Component-specific tokens that reference aliases. This is where the surface/on-surface convention maps to specific components.

system/button.json
{
  "button": {
    "primary": {
      "surface": {
        "default": { "value": "{color.primary}" },
        "hover": { "value": "{color.primary-hover}" }
      },
      "on-surface": {
        "default": { "value": "{color.on-primary}" }
      }
    }
  }
}

Component Contract Model

Components emit structure and accessibility. They render semantic HTML elements, ARIA attributes, data-* state hooks, and .tcn-* class names. The CSS lives in the tokens package as atom CSS that maps these hooks to token values.

tsx
// Component renders structure + ARIA (no CSS)
<button
  class="tcn-button tcn-button-primary"
  data-size="md"
  data-loading="false"
  aria-busy="false"
>
  Click me
</button>

/* Atom CSS maps structure to tokens (no component logic) */
.tcn-button-primary {
  background: var(--button-primary-surface-default);
  color: var(--button-primary-on-surface-default);
  border-radius: var(--button-radius);
}

This separation means components can be ported to any framework (Vue, Flutter) — the visual layer is pure CSS custom properties.

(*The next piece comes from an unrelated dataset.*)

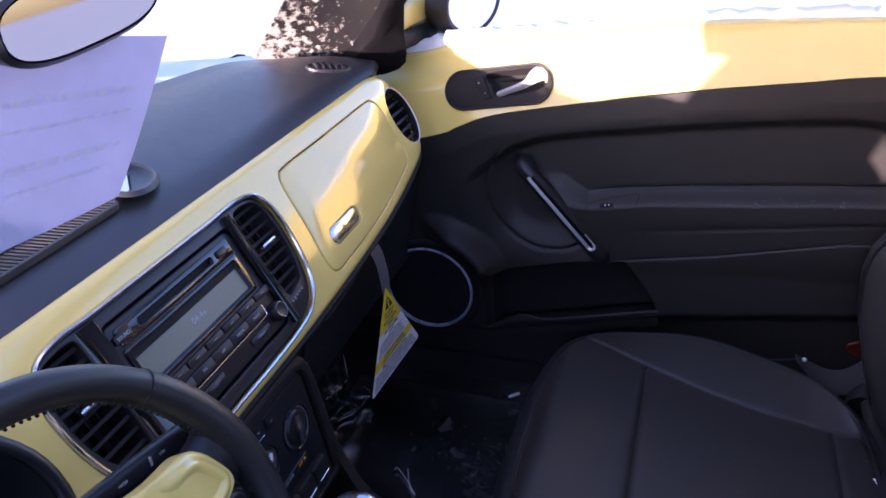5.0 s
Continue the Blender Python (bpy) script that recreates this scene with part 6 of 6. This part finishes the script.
    for i in range(NI):
        t = i / (NI - 1)
        row = []
        for j in range(NJ):
            w = j / (NJ - 1)
            base = tl.lerp(tr, w).lerp(bl.lerp(br, w), t)
            q = Vector((w * 3.2 + 0.8 * t, t * 2.6 - 0.9 * w, 4.0))
            dz = 0.014 * noise.noise(q) + 0.020 * (0.25 - abs(noise.noise(Vector((q.x * 1.2, q.y * 2.4, 7.0))))) + 0.012 * (0.25 - abs(noise.noise(Vector((q.x * 3.4, q.y * 2.2, 2.0)))))
            dz += 0.006 * smooth(0.45, 0.9, t) * (0.25 - abs(noise.noise(Vector((q.x * 9, q.y * 5, 1.0)))))
            free = 1 - smooth(0.0, 0.12, min(t, 1 - w))
            row.append(base + Vector((0.030 * free * noise.noise((w * 6, t * 6, 1.0)), -dz, 0.3 * dz + 0.035 * free * noise.noise((w * 7, t * 4, 9.0)))))
        net.append(row)
    for row in net:
        for q in row:
            q.z = max(q.z, -0.047)
    bm = bmesh.new()
    skin(bm, net)
    part("wrap", bm, clean, f, sharp=30)
    # painted glints, short pale tubes: across the folds near the free edge, and along the hem on the floor
    runs = []
    for k in range(22):
        i, j = r3.randrange(4, NI - 14), r3.randrange(30, NJ - 10)
        di, dj = r3.choice(((1, 1), (1, 0), (2, 1), (1, -1), (0, 1)))
        runs.append([(i + di * n // (2 if di == 2 else 1), j + dj * n) for n in range(r3.randrange(4, 10))])
    runs += [[(NI - 1, j) for j in range(60, 78)], [(NI - 1, j) for j in range(83, 94)], [(i, NJ - 2) for i in range(50, 62)], [(i, NJ - 1) for i in range(70, 82)]]
    bm = bmesh.new()
    for run in runs:
        pts = [net[min(i, NI - 1)][min(j, NJ - 1)] + Vector((0, -0.001, 0.001)) for i, j in run]
        tube(bm, pts, [0.00008 + 0.00055 * math.sin(math.pi * (q + 0.5) / len(pts)) ** 2 for q in range(len(pts))], 5, up=(0.2, 1, 0.1))
    cr = part("crease", bm, GLINT, f, "pale glint lines painted along sharp creases")
    cr["kind"] = "stuff"


def build_bits():
    # wire twist on the mat
    w = thing("twist_tie", (0.46, 0.19, -0.05), "bent pale wire twist tie lying on the foot mat", "litter")
    bm = bmesh.new()
    tube(bm, spline([(0.470, 0.238, -0.046), (0.474, 0.233, -0.045), (0.454, 0.209, -0.046), (0.424, 0.181, -0.046), (0.418, 0.176, -0.046), (0.422, 0.183, -0.044), (0.439, 0.195, -0.045), (0.478, 0.213, -0.045)], 5), 0.0011, 6)
    part("wire", bm, WHITE_PRINT, w)
    f = thing("paper_scrap", (0.735, 0.06, -0.04), "small scrap of white paper on the floor by the sill", "litter")
    bm = bmesh.new()
    block(bm, 0.026, 0.007, 0.001, frame_at((0.735, 0.056, -0.028), (0.6, -0.8, 0.1), (0.6, 0.5, 0.2)), 0.0003, 1)
    part("scrap", bm, PAPER, f)
    # sheet of paper hanging from the inner mirror, and that mirror
    eye = Vector((-0.5719, -0.2820, 1.0680))
    NEAR = Matrix.Translation(eye) @ Matrix.Diagonal((0.75, 0.75, 0.75, 1)) @ Matrix.Translation(-eye)
    p = thing("paper_sheet", (-0.15, 0.17, 0.82), "large printed white sheet hanging from the inner mirror", "paper")
    bm = bmesh.new()
    rows = []
    TL, TR, BR, BL = (NEAR @ Vector(q) for q in ((-0.20, 0.315, 0.965), (0.180, 0.333, 0.879), (0.032, 0.331, 0.7455), (-0.21, 0.322, 0.766)))
    for i in range(16):
        t = i / 15
        a, b = TL.lerp(BL, t), TR.lerp(BR, t)
        rows.append([a.lerp(b, s) + Vector((0, 0.006 * math.sin(3 * s + 2 * t), 0)) for s in np.linspace(0, 1, 18)])
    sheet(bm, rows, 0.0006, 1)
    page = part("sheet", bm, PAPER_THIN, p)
    r6 = random.Random(8)
    for t, tall in ((0.30, 0.010), (0.44, 0.006), (0.62, 0.010), (0.74, 0.006)):
        bm = bmesh.new()
        q = 0.12
        while q < 0.86:
            wide = r6.uniform(0.02, 0.07)
            quad = []
            for qq, dt in ((q, 0), (q + wide, 0), (q + wide, 1), (q, 1)):
                a, b = TL.lerp(BL, t + dt * tall * 4), TR.lerp(BR, t + dt * tall * 4)
                quad.append(bm.verts.new(a.lerp(b, qq) + Vector((0, 0.006 * math.sin(3 * qq + 2 * t) - 0.0015, 0))))
            bm.faces.new(quad)
            q += wide + r6.uniform(0.012, 0.03)
        row = part("print_line", bm, PALE_INK, page, "faint unreadable print")
        row["kind"] = "stuff"
    mr = thing("inner_mirror", (-0.115, 0.18, 0.95), "black inner rear-view mirror on the windscreen", "mirror")
    bm = bmesh.new()
    m = NEAR @ frame_at((0.04, 0.305, 0.938), (1, 0.10, 0.03), (0, 0.12, 1))
    rows = [[m @ Vector((w * math.copysign(abs(math.cos(a)) ** 0.7, math.cos(a)), h * math.copysign(abs(math.sin(a)) ** 0.7, math.sin(a)), z)) for a in np.linspace(0, 2 * math.pi, 41)[:-1]] for w, h, z in ((0.118, 0.032, 0.0), (0.122, 0.036, -0.006), (0.118, 0.033, -0.02), (0.08, 0.02, -0.035))]
    vs = skin(bm, rows, close_u=True)
    bm.faces.new(vs[-1])
    part("housing", bm, PLASTIC_SMOOTH, mr)
    bm = bmesh.new()
    vs = [bm.verts.new(m @ Vector((0.115 * math.copysign(abs(math.cos(a)) ** 0.7, math.cos(a)), 0.030 * math.copysign(abs(math.sin(a)) ** 0.7, math.sin(a)), -0.001))) for a in np.linspace(0, 2 * math.pi, 41)[:-1]]
    bm.faces.new(vs)
    part("glass", bm, DARK_MIRROR, mr, "mirror glass darkened to stand for a dull cabin reflection")
    bm = bmesh.new()
    tube(bm, spline([(-0.110, 0.185, 0.968), (-0.110, 0.195, 1.01), (-0.110, 0.225, 1.045), (-0.110, 0.250, 1.060)], 4), 0.010, 10, up=(1, 0, 0))
    part("stem", bm, PLASTIC, mr)


def build_rear_bits():
    b = thing("seat_belt", (0.72, -0.55, 0.1), "grey seat belt webbing at its floor anchor beside the seat", "seat belt")
    bm = bmesh.new()
    pts = spline([(0.712, -0.480, 0.190), (0.715, -0.505, 0.166), (0.715, -0.535, 0.148), (0.715, -0.570, 0.149), (0.715, -0.607, 0.185), (0.715, -0.66, 0.245)], 6)
    wid = [0.35 + 0.65 * smooth(0.0, 0.35, k / (len(pts) - 1)) for k in range(len(pts))]
    sheet(bm, [[p + k * Vector((0.012, 0.006, 0.018)), p - k * Vector((0.012, 0.006, 0.018))] for p, k in zip(pts, wid)], 0.0015, 1)
    part("webbing", bm, WEBBING, b)
    bm = bmesh.new()
    plate(bm, ellipse(0.026, 0.015, 28), frame_at((0.758, -0.594, 0.197), (0, -1, 0.15), (0.1, 0.15, 1)), 0.008, 0.003, 3)
    part("anchor_cover", bm, REFLECTOR, b, "dark orange oval plastic cover")
    bm = bmesh.new()
    tube(bm, [(0.715, -0.440, 0.173), (0.715, -0.498, 0.187)], 0.0022, 8)
    part("anchor_bar", bm, PLASTIC_SMOOTH, b)
    bm = bmesh.new()
    bmesh.ops.create_icosphere(bm, subdivisions=2, radius=0.0048, matrix=Matrix.Translation((0.713, -0.496, 0.187)))
    part("bolt", bm, SILVER, b, "small bright bolt head")
    bm = bmesh.new()
    r4 = random.Random(5)
    spots = []
    for k in range(30):
        y = -0.37 - 0.15 * r4.random()
        z = 0.472 + 0.08 * (-0.37 - y) + 0.014 * (r4.random() - 0.5)
        spots.append((door_x(y, z), y, z, 0.0003 + 0.0004 * r4.random() ** 2))
    spots += [(0.424, -0.5735, 0.1820, 0.0024), (0.430, -0.5720, 0.1822, 0.0028), (0.447, -0.5235, 0.1800, 0.0012), (0.452, -0.5240, 0.1800, 0.0015), (0.492, -0.5245, 0.1810, 0.0010), (0.392, -0.5225, 0.1790, 0.0009), (0.47, -0.566, 0.183, 0.0008)]
    for x, y, z, r in spots:
        bmesh.ops.create_icosphere(bm, subdivisions=1, radius=r, matrix=Matrix.Translation((x, y, z)) @ Matrix.Diagonal((1.5, 1.0, 0.6, 1)))
    sp = part("snow", bm, SNOW, None, "small flecks of snow on armrest and seat")
    tagged(sp, category="snow", kind="stuff")


build_ground()
build_floor()
build_shell()
build_dashboard()
build_radio()
build_climate()
build_console()
build_gear_lever()
build_handbrake()
build_wheel()
build_key_tag()
build_seat(0.415, -0.050, 0.232, 1, "black leatherette passenger seat with ribbed cloth sides")
build_seat(-0.385, 0.022, 0.275, -1, "black leatherette driver seat with ribbed cloth sides")
build_buckle(0.1345, -0.420, 0.272, 42, "black seat belt buckle with red button beside the passenger seat")
build_buckle(-0.076, -0.352, 0.268, 42, "black seat belt buckle with red button beside the driver seat")
build_door()
build_mirror()
build_tag()
build_film()
build_bits()
build_rear_bits()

Why Interaction Is Separate

Motion is the third axis. Transitions, transforms for hover effects, animations, and gesture handling all live in their own thread. In V1, state changes happen instantly — a button goes from default to hover with no transition. This is intentional: it proves the system works without motion, and V2 can layer motion on top without touching component or token code.

The only transforms allowed in V1 are structural: a toggle thumb's translateX to move between checked positions, or a checkbox chevron's rotate. These aren't motion — they're positional state.

Monorepo Structure

text
packages/
  tokens/        → Style Dictionary config + JSON tokens + atom CSS
  core/          → React primitives (structure + accessibility)
  interactions/  → Motion thread (V2)
  patterns/      → 36 theme-agnostic layout patterns

Build order: tokens → core → patterns. Turborepo manages the dependency graph. The documentation site and theme configurator live in separate repositories and consume the published npm packages.